- DATA SEGMENT -
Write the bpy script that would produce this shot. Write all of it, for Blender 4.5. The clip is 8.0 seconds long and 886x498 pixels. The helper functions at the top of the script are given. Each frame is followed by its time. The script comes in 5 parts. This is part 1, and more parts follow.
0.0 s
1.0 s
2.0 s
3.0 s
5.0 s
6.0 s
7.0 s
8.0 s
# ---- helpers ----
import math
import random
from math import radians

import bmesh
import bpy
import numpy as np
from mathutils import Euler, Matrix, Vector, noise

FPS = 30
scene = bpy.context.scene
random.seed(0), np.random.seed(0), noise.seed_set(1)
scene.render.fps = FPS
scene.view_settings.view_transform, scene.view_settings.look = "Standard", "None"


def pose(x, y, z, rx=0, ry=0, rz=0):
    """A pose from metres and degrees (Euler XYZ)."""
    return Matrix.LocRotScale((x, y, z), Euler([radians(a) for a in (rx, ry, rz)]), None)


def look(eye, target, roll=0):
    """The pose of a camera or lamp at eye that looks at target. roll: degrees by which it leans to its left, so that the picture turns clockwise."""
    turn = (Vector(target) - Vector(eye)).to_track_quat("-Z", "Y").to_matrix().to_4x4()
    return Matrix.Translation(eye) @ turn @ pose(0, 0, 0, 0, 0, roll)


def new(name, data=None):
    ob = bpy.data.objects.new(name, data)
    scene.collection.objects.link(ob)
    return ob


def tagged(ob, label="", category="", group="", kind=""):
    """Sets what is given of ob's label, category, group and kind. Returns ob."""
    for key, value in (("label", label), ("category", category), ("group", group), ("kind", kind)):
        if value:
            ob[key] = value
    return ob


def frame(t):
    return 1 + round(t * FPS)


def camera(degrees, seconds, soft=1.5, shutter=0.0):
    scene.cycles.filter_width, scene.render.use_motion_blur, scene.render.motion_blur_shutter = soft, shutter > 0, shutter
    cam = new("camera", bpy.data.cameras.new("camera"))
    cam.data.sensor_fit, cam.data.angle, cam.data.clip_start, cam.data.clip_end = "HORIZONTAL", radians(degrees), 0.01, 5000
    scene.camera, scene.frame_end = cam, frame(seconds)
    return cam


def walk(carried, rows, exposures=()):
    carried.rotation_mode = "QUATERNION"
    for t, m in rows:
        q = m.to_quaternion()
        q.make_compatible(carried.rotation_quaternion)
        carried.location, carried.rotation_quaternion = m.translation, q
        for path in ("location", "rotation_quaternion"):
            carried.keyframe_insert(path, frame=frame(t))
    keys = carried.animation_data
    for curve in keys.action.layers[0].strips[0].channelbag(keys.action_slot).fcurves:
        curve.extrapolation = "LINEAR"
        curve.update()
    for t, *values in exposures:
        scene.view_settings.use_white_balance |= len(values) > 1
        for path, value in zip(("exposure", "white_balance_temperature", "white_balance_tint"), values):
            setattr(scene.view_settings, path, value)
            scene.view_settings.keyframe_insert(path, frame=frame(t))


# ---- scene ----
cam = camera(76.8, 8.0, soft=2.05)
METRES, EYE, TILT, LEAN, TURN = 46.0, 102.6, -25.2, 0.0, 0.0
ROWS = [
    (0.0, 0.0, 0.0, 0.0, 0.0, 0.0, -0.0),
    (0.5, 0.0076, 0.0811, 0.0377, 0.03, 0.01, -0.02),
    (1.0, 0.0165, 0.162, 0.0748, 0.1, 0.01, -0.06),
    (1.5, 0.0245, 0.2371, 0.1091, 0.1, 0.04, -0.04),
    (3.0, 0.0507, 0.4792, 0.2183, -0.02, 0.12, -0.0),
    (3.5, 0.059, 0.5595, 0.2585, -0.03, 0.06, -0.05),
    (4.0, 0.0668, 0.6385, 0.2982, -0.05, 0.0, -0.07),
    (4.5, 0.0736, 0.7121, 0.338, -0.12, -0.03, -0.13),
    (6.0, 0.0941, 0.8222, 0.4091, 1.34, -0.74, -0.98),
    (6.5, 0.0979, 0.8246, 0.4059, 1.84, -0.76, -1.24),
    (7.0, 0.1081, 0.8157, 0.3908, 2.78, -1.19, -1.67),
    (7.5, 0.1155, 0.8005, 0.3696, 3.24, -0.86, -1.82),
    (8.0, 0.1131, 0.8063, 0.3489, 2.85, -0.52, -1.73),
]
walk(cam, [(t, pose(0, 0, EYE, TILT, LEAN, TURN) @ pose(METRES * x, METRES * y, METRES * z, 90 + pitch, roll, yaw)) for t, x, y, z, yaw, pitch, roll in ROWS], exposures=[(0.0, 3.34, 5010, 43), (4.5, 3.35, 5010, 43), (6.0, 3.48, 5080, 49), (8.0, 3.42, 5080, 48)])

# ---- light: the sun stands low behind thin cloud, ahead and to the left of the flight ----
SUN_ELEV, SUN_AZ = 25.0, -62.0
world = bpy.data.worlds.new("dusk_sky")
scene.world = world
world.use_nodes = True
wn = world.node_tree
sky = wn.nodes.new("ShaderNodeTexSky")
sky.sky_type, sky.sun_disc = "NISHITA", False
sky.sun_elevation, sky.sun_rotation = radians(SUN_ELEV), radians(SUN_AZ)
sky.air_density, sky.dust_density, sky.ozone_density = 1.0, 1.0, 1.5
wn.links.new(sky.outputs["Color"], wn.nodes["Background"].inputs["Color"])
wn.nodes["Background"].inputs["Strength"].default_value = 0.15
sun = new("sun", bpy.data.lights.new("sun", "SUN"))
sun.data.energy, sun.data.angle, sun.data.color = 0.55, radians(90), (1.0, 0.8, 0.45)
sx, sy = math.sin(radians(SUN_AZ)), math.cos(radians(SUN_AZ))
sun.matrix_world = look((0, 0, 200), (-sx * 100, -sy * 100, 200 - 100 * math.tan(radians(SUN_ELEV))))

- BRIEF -
Reproduce exactly the lines from the line with "curve.update()" through the line with "scene.view_settings.keyframe_insert(path, frame=frame(t))", both end lines included, and only those lines.

- COMPLETE ANSWER -
        curve.update()
    for t, *values in exposures:
        scene.view_settings.use_white_balance |= len(values) > 1
        for path, value in zip(("exposure", "white_balance_temperature", "white_balance_tint"), values):
            setattr(scene.view_settings, path, value)
            scene.view_settings.keyframe_insert(path, frame=frame(t))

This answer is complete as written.